It was only last July that figures were released showing that drivers working for driver and rider matching service Uber had committed an increasing number of alleged rapes and sexual assaults: the widely reported figure of 32 allegations of rapes and other sex attacks from 2015-16 had been eclipsed in the 2016-17 figures. Those figures, which had just been released, showed a total of 48 allegations of sexual assault.
The following month brought the news that the Metropolitan Police had expressed serious misgivings about Uber’s apparently cavalier attitude towards reporting allegations of sexual assault to them. In one case, even after one driver had been dismissed following two such complaints, although TfL were informed, the Police were not. So this week’s news from the courts should not have come as a surprise.
At least the Evening Standard has reported the latest in a long litany of Uber driver misbehaviour, telling earlier last week “An Uber driver raped a drunk customer on the back seat of his car after grabbing her as she was about to enter her home, a court heard … Muhammad Durrani, 38, is accused of attacking the woman in his Toyota after driving her from a live music club in Clapham”. And there was more.
“After arriving at her address, he followed the woman to her door and lifted her up as she fumbled for her keys, Southwark crown court heard. Durrani allegedly carried her back to his car where he raped and sexually assaulted the ‘bewildered’ woman … The woman said she fell asleep during the drive home, to be awoken by the driver as they arrived”.
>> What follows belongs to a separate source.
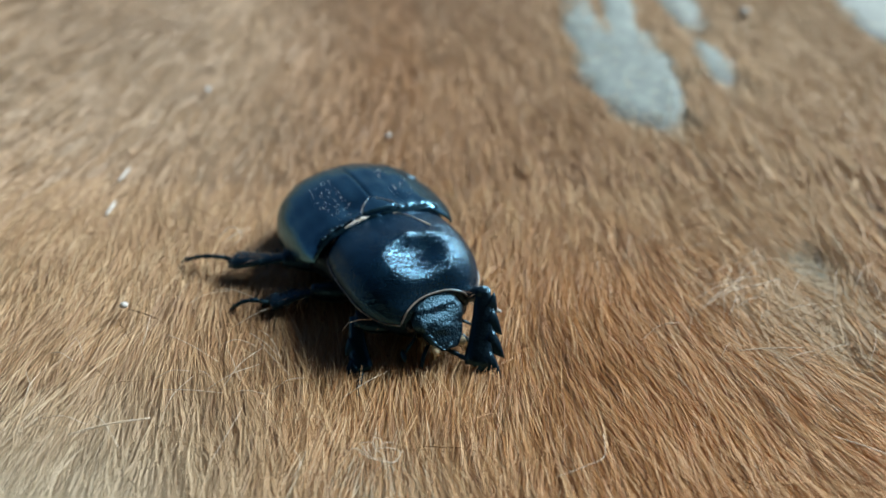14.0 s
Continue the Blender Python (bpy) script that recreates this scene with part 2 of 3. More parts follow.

So what happened then? “‘Because I had been drinking I was a bit disoriented, trying to get my bearings I was walking towards my house trying to find my keys’, she said … He then came out and said ‘I will help’. I said ‘thank you but I’m fine’. He followed me to my door. He then picked me up and carried me to the backseat … She said she was ‘scared’ as Durrani pounced on her, then exposed himself”.
Although Durrani denied the charges, by yesterday the Standard was able to report “An Uber driver has been found guilty of raping a drunk customer on the back seat of his car after grabbing her as she was about to enter her home”. Tellingly, the report also tells that he “was remanded in custody and will be sentenced on May 10”. Remanded in custody.
Why would he be held in custody, even before sentencing? The last paragraph of the Standard report has a hint: “Scotland Yard said detectives would like to hear from anyone who believes that they may have been assaulted by Durrani”. So there appears to be suspicion that he’s done this before, perhaps on more than one occasion.
Remember the past case of the Uber driver who only got dismissed after a second complaint of sexual assault? And the subsequent claims by the company that it was cleaning up its act? Well, those claims are now looking increasingly hollow.
Something else for TfL to consider when that appeal comes up. More on this one later.